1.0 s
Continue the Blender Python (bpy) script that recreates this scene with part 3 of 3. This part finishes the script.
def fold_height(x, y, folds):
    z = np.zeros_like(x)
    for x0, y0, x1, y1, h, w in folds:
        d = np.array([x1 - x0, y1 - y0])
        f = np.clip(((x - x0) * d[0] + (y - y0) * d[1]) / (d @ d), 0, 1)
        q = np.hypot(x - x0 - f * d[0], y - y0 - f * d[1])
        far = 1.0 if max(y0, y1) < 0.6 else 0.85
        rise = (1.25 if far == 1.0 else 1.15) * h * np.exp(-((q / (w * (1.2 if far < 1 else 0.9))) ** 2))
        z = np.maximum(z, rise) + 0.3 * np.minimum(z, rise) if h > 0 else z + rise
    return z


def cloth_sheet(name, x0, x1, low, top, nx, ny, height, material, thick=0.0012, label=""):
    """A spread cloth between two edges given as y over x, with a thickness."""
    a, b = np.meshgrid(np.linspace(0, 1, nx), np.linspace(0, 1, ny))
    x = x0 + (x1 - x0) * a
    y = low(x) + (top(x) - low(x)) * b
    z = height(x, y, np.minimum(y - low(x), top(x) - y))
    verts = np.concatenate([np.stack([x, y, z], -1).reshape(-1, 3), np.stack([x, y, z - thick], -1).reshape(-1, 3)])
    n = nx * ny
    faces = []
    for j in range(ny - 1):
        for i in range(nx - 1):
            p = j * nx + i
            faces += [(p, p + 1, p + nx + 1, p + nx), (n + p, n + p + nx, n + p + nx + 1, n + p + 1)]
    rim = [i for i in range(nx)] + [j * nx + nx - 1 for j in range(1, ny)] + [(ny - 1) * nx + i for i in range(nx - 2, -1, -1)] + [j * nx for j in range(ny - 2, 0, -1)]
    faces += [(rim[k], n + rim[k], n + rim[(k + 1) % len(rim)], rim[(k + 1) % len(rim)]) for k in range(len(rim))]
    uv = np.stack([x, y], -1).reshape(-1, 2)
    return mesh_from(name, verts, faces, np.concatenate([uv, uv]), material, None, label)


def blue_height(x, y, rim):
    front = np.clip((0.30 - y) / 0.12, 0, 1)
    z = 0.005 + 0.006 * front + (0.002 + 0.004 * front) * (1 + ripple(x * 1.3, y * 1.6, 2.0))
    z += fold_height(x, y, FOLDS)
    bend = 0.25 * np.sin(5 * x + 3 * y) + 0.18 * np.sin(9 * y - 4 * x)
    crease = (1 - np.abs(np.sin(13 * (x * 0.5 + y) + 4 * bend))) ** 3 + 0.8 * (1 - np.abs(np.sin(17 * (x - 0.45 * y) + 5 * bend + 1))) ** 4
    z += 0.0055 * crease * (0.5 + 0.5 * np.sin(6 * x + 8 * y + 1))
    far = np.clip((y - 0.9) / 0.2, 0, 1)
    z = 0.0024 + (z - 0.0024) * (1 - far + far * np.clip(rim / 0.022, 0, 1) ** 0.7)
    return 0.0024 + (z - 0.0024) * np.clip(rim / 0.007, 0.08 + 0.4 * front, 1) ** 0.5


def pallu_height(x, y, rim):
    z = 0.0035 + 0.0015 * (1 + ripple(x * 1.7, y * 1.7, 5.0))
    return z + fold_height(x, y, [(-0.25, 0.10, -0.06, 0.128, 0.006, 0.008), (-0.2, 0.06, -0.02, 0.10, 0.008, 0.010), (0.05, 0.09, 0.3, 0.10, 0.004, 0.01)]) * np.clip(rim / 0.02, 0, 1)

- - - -

(Required work): Return each line where "with" shows up.

(Full output):
Continue the Blender Python (bpy) script that recreates this scene with part 3 of 3. This part finishes the script.
    """A spread cloth between two edges given as y over x, with a thickness."""